From the simplest of resemblances to the most expressive creations, both rich in details and colours, Chinese painting has passed through stages from the most austere to the most shimmering and lyrical. The meeting in the 6th century with Buddhism culture from India was to influence numerous artists in a very particular fashion through the centuries. In the way one looks at nature, the traditional Chinese Taoism joined little by little a particular echo in Buddhist doctrine called tch'an in Chinese and better known as Zen in Japan. Each aspect, each element, each parcel of nature is unique and respectable in the hidden interior energy.

Around the 12th and 13th century, the practise of tch'an painting accords an important place to meditation on what is real, concrete and natural before painting.

Several adepts of Tch'an such as Mu-Qi and Liang Kai practised painting with vigour and dexterity in their brush stokes after long minutes of silence.

Their practises were based on ethical life practises and a discipline which developed not only the technical aspects of painting with ink but a clarification of their interior life, also inspired by Taoism.

Tch'an art has promoted both research and grand concentration, a purification of the brush stroke and the possibility of personal audacity.

That art has opened the way towards a more instantaneous painting, primarily serving personal inspiration and spiritual intuition.
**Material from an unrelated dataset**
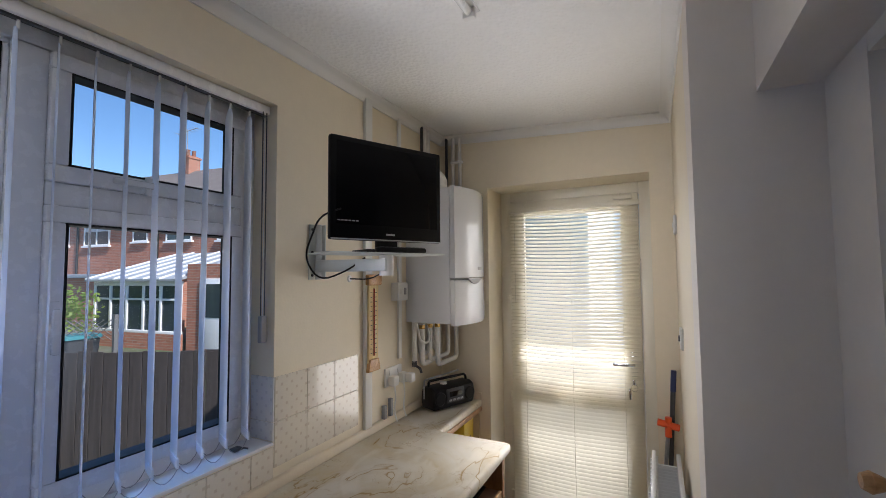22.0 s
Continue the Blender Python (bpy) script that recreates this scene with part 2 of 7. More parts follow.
class Mat:
    """A node material that is put together step by step."""

    def __init__(self, name, colour=(0.5, 0.5, 0.5), rough=0.5, metal=0.0, coat=0.0, spec=0.5):
        self.mat = bpy.data.materials.new(name)
        self.mat.use_nodes = True
        self.n, self.l = self.mat.node_tree.nodes, self.mat.node_tree.links
        self.bsdf = self.n["Principled BSDF"]
        self.colour = None
        self.bsdf.inputs["Base Color"].default_value = (*colour, 1)
        self.bsdf.inputs["Roughness"].default_value = rough
        self.bsdf.inputs["Metallic"].default_value = metal
        self.bsdf.inputs["Coat Weight"].default_value = coat
        self.bsdf.inputs["Coat Roughness"].default_value = 0.08
        self.bsdf.inputs["Specular IOR Level"].default_value = spec
        self.base = (*colour, 1)
        self.height = None

    def node(self, kind, **values):
        nd = self.n.new(kind)
        for k, v in values.items():
            key = k.replace("_", " ")
            if key in nd.inputs:
                nd.inputs[key].default_value = v
        return nd

    def coords(self, scale=(1, 1, 1), rot=(0, 0, 0), source="Object", shift=None):
        tc = self.n.new("ShaderNodeTexCoord")
        mp = self.n.new("ShaderNodeMapping")
        mp.inputs["Scale"].default_value = scale
        mp.inputs["Rotation"].default_value = [radians(a) for a in rot]
        self.l.new(tc.outputs[source], mp.inputs["Vector"])
        if shift is not None:
            self.l.new(shift, mp.inputs["Location"])
        return mp.outputs["Vector"]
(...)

The breach dividing concrete reality and the spiritual vision of all things is smoothed away. Tch'an painting has been one of the most complete expressions in Chinese painting and has influenced many generations of artists who by affirming their own personal liberty in regards to passing trends, return to methods that while being voluntarily poor, reveals that which is essential.

 

It is the same art that was met by such enthusiasm in Japan that in certain Zen Buddhist monasteries it has been practised as a complete and noble discipline.
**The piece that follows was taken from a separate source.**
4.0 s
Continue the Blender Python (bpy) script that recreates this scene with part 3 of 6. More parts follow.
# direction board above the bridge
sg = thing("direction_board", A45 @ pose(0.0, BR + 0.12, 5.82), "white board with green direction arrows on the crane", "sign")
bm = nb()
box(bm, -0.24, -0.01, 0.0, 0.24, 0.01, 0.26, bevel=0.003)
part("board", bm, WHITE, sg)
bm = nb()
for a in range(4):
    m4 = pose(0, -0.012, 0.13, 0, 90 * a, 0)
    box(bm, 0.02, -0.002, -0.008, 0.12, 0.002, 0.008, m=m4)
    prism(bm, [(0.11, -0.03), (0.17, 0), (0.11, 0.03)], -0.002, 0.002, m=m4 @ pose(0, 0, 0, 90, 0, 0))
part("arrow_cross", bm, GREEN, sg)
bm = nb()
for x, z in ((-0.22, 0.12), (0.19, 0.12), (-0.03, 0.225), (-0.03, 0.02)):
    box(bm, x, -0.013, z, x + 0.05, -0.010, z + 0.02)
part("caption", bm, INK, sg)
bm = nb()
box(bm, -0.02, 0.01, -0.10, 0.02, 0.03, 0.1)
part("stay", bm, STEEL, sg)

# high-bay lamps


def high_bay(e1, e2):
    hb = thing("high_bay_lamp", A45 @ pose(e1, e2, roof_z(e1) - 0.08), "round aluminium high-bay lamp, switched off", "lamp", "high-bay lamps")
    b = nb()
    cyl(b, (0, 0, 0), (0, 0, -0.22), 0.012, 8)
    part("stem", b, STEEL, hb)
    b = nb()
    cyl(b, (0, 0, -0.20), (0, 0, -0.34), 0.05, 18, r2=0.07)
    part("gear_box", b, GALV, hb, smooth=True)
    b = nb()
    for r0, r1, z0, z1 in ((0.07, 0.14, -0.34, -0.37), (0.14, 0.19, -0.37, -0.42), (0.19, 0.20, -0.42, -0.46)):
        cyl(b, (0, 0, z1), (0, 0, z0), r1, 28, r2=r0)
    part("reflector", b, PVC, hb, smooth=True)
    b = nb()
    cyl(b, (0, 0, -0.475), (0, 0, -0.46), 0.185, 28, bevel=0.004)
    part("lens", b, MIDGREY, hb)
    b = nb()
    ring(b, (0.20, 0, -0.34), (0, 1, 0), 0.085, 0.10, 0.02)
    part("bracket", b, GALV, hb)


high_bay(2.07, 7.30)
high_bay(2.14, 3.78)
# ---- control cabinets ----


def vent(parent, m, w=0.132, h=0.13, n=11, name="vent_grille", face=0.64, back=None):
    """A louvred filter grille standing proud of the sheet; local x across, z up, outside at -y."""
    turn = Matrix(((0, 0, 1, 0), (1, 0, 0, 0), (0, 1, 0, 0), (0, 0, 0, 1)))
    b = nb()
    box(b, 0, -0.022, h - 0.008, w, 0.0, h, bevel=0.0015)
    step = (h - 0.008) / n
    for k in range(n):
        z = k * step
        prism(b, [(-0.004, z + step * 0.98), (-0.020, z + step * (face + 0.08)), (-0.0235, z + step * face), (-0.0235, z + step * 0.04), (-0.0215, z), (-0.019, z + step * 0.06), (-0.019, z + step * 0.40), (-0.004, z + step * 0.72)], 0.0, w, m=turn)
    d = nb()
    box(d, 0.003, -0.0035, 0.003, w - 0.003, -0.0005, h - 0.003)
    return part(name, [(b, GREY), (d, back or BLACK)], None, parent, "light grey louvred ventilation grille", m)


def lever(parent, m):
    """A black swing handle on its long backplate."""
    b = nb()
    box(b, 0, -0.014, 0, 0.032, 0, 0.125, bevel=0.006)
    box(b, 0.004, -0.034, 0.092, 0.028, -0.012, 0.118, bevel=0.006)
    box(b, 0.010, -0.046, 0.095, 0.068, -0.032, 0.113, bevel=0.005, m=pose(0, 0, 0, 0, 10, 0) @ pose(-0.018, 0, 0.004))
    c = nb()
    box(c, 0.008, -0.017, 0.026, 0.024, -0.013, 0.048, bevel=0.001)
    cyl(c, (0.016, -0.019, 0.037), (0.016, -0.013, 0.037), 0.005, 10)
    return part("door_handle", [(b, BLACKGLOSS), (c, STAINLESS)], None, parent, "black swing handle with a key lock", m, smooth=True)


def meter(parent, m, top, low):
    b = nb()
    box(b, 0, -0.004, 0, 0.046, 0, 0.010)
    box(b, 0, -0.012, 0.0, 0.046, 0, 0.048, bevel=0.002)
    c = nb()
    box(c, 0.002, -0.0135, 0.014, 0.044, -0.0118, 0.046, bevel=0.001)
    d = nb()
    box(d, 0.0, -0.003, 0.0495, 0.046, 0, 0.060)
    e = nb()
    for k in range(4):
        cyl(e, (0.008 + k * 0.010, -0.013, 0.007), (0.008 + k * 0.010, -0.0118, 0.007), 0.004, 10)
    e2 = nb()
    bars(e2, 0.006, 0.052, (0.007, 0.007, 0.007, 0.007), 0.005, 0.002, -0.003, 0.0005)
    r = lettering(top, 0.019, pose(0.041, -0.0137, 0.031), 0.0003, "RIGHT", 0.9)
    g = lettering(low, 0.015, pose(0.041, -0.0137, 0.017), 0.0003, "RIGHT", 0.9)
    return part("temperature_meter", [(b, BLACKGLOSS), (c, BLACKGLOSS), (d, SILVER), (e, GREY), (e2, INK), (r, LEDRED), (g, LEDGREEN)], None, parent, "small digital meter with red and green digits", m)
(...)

That art of painting with ink, exclusively black ink and water has been named "sumi-e" meaning literally "drawing with ink", this term is recognised throughout the whole of the Far East.

The true sumi-e style is still recognisable today by its rapid sober execution, reminding one of the instantaneous enlightenment researched for in Buddhism. But that ease allows one to divine a profound capacity for observation permitting the representation of all things in a real and authentic manner.

For hundreds of years, the tch'an or sumi-e painter has been searching to reproduce « the spirit of things » suggesting rather than using detail with economy of movement, rapidity and dexterity.